Locate all lines with the word "this". Copy them.

▸ Information provided
--- Start ---
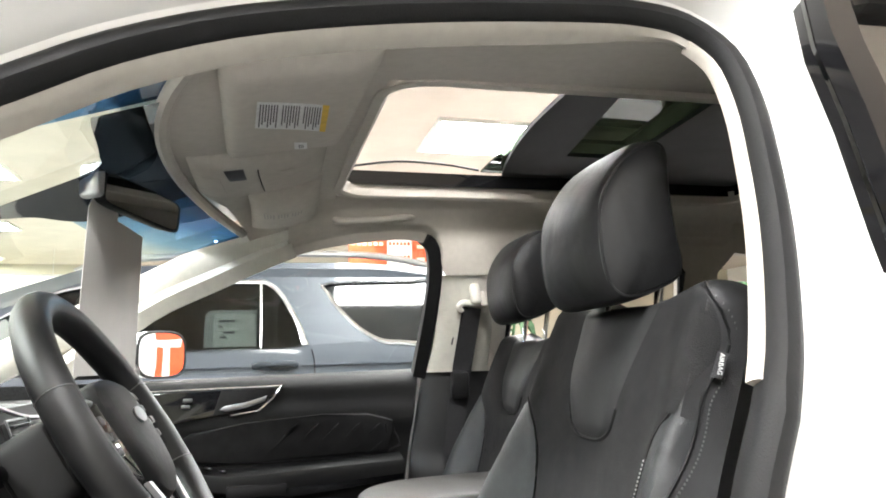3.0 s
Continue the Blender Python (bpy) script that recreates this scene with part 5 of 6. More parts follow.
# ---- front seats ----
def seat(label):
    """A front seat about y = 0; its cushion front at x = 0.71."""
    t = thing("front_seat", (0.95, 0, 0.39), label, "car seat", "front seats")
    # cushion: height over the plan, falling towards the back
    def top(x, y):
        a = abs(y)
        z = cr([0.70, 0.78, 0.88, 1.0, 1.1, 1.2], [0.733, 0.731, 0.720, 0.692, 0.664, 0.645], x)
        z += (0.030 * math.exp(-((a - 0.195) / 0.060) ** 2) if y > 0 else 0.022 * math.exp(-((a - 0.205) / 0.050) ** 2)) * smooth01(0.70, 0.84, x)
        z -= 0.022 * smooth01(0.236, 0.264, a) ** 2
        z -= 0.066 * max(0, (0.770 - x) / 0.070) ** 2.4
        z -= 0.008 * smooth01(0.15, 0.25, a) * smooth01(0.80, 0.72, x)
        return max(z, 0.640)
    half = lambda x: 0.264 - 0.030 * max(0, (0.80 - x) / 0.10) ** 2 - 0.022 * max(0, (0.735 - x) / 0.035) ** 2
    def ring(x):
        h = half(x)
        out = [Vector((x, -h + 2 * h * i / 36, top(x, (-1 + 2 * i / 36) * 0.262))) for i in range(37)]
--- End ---
--- Start ---
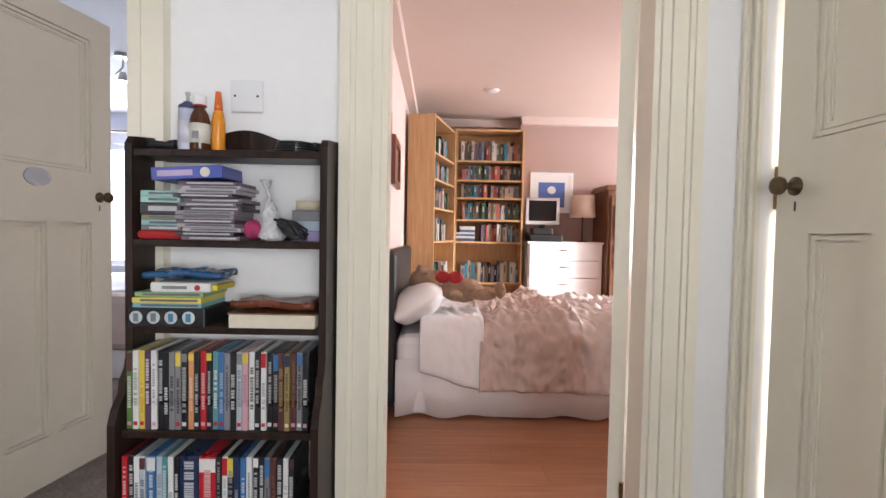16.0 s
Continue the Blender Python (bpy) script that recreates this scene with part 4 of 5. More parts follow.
--- End ---
▸ The result
Continue the Blender Python (bpy) script that recreates this scene with part 5 of 6. More parts follow.
Continue the Blender Python (bpy) script that recreates this scene with part 4 of 5. More parts follow.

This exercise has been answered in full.